▸ EXERCISE TASK
What is the number of lines in the data holding the word "recreates"? Give that number by itself.
---*---
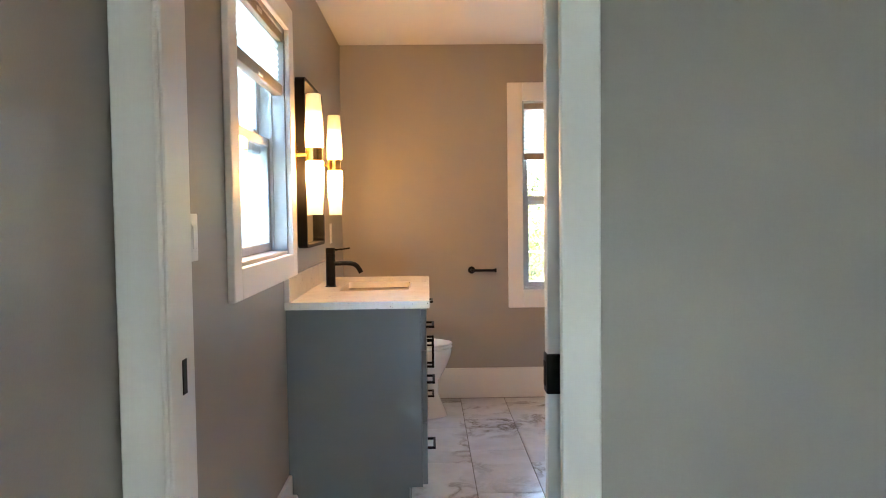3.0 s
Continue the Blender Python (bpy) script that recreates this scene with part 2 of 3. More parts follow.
def finish(bm, name, material, smooth=0.0):
    me = bpy.data.meshes.new(name)
    bmesh.ops.recalc_face_normals(bm, faces=bm.faces)
    bm.to_mesh(me)
    bm.free()
    me.materials.append(material)
    if smooth:
        me.polygons.foreach_set("use_smooth", [True] * len(me.polygons))
        me.set_sharp_from_angle(angle=radians(smooth))
    return me


def part(name, bm, material, parent, label="", smooth=0.0, local=False):
    """One mesh under a thing or a part; bm in world metres, or in the thing's own if local."""
    if not local:
        bmesh.ops.transform(bm, matrix=WORLD[parent].inverted(), verts=bm.verts)
    ob = new(name, finish(bm, name, material, smooth))
    ob.parent = parent
    WORLD[ob] = WORLD[parent]
    return tagged(ob, label)


def solid(name, bm, material, label="", category="", kind="structure", smooth=0.0):
    ob = new(name, finish(bm, name, material, smooth))
    WORLD[ob] = Matrix()
    return tagged(ob, label, category, "", kind)


def box(bm, x0, x1, y0, y1, z0, z1, bevel=0.0, seg=1):
    vs = [bm.verts.new((x, y, z)) for x in (x0, x1) for y in (y0, y1) for z in (z0, z1)]
    fs = [bm.faces.new([vs[i] for i in q]) for q in ((0, 1, 3, 2), (4, 6, 7, 5), (0, 4, 5, 1), (2, 3, 7, 6), (0, 2, 6, 4), (1, 5, 7, 3))]
    if bevel:
        edges = list({e for f in fs for e in f.edges})
        bmesh.ops.bevel(bm, geom=edges, offset=bevel, segments=seg, affect="EDGES", profile=0.5)
    return bm


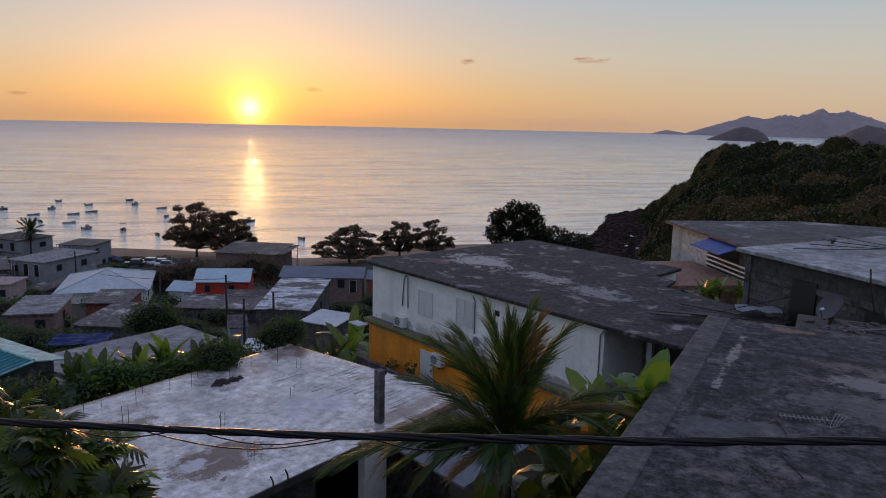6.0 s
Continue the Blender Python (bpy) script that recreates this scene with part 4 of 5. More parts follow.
def breadfruit():
    lobes = [(-4.3, 7.15, 33.85, 0.36), (-3.95, 7.15, 33.3, 0.36), (-4.5, 7.2, 32.75, 0.7), (-3.4, 7.35, 32.5, 0.58), (-3.0, 7.3, 32.05, 0.42), (-3.65, 6.8, 31.85, 0.85), (-3.8, 6.25, 31.05, 0.85), (-2.85, 6.7, 31.15, 0.66), (-2.05, 6.55, 30.92, 0.5), (-1.38, 6.5, 30.62, 0.38), (-5.6, 7.2, 32.6, 1.3), (-5.2, 6.4, 31.2, 1.2), (-3.3, 6.6, 30.1, 0.9), (-3.9, 6.94, 33.95, 0.16), (-4.1, 7.2, 34.15, 0.2), (-3.85, 7.35, 34.05, 0.15), (-3.66, 7.08, 33.7, 0.14), (-3.5, 7.15, 33.25, 0.16), (-3.42, 7.18, 32.85, 0.2), (-3.2, 7.28, 32.65, 0.18), (-3.0, 7.36, 32.4, 0.18), (-2.9, 7.4, 32.05, 0.18), (-2.95, 7.38, 31.75, 0.2), (-2.35, 7.3, 31.0, 0.34), (-1.75, 7.3, 30.65, 0.34)]
    foot = Vector((-5.4, 7.6, 24.8))
    t = thing("breadfruit_tree", *foot, 0, "large breadfruit tree with glossy deeply lobed dark green leaves", "tree")
    part("trunk", tube([(0, 0, -0.5), (0.1, 0, 2.5), (0.2, -0.1, 5.0), (0.4, -0.2, 7.0)], [0.3, 0.24, 0.2, 0.14], 9), BARK, t, smooth=True)
    tips, ways = [], []
    for x, y, z, r in lobes:
        c = Vector((x, y, z)) - foot
        low = Vector((0.2, -0.1, max(1.5, c.z - 2.0)))
        part("limb", tube([low, (low + c) / 2 + Vector((0, 0, -0.2)), c], [0.09, 0.06, 0.03], 6), BARK, t, smooth=True)
        bm = bmesh.new()
        for k in range(int((7.0 if z > 32.9 else 10 if z > 32.3 else 18) * (r / 0.6) ** 1.7) + 3):
            d = Vector(RNG.normal(size=3))
            d.normalize()
            d.z = d.z * 0.8 + 0.2
            p = c + d * r * (0.55 + 0.45 * RNG.random())
            add_tube(bm, [c, (c + p) / 2 + Vector((0, 0, -0.06)), p], [0.02, 0.014, 0.01], 4, False)
            tips.append(p)
            ways.append((d * 0.7 + Vector((0, 0, 0.75))).normalized())
        part("branching", bm, BARK, t)["kind"] = "stuff"
    pos, dirs, ups, sizes = [], [], [], []
    for p, w in zip(tips, ways):
        a = w.orthogonal().normalized()
        b = w.cross(a)
        n = int(RNG.integers(7, 11))
        ph = RNG.random() * 6.28
        for k in range(n):
            q = ph + k * 2.4
            lift = 1.0 - 2.0 * k / n + 0.35 * RNG.normal()
            d = a * math.cos(q) + b * math.sin(q) + w * lift
            pos.append(p - w * 0.06 * k / n)
            dirs.append(d)
            ups.append(w + Vector((0, 0, 0.6)) + Vector(RNG.normal(size=3)) * 0.45)
            sizes.append(0.21 + 0.15 * RNG.random() if k > 1 else 0.16 + 0.08 * RNG.random())
    mats = turned(np.array(pos), np.array(dirs), np.array(ups), np.array(sizes))
    v, f = lobed_leaf(5)
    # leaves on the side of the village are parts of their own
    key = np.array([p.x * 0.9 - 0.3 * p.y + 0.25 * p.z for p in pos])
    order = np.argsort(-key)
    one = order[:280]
    shared = []
    for n in (4, 5, 5):
        lv, lf = lobed_leaf(n)
        me = bpy.data.meshes.new("leaf")
        me.from_pydata(lv, [], lf)
        me.materials.append(BREADLEAF_ONE)
        shared.append(me)
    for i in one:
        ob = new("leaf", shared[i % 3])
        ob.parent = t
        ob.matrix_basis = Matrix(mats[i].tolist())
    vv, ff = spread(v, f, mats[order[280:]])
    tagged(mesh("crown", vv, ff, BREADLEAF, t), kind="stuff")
    return t


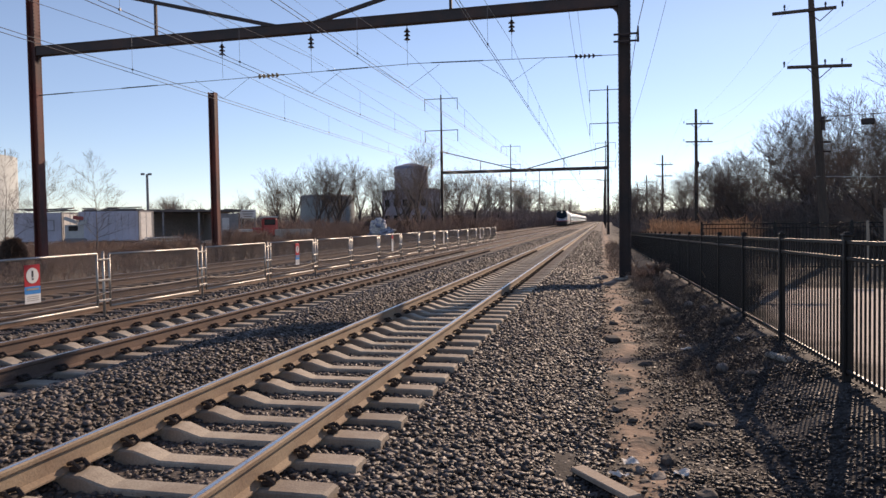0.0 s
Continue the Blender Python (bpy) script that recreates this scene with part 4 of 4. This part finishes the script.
---*---
▸ SOLVED EXERCISE
3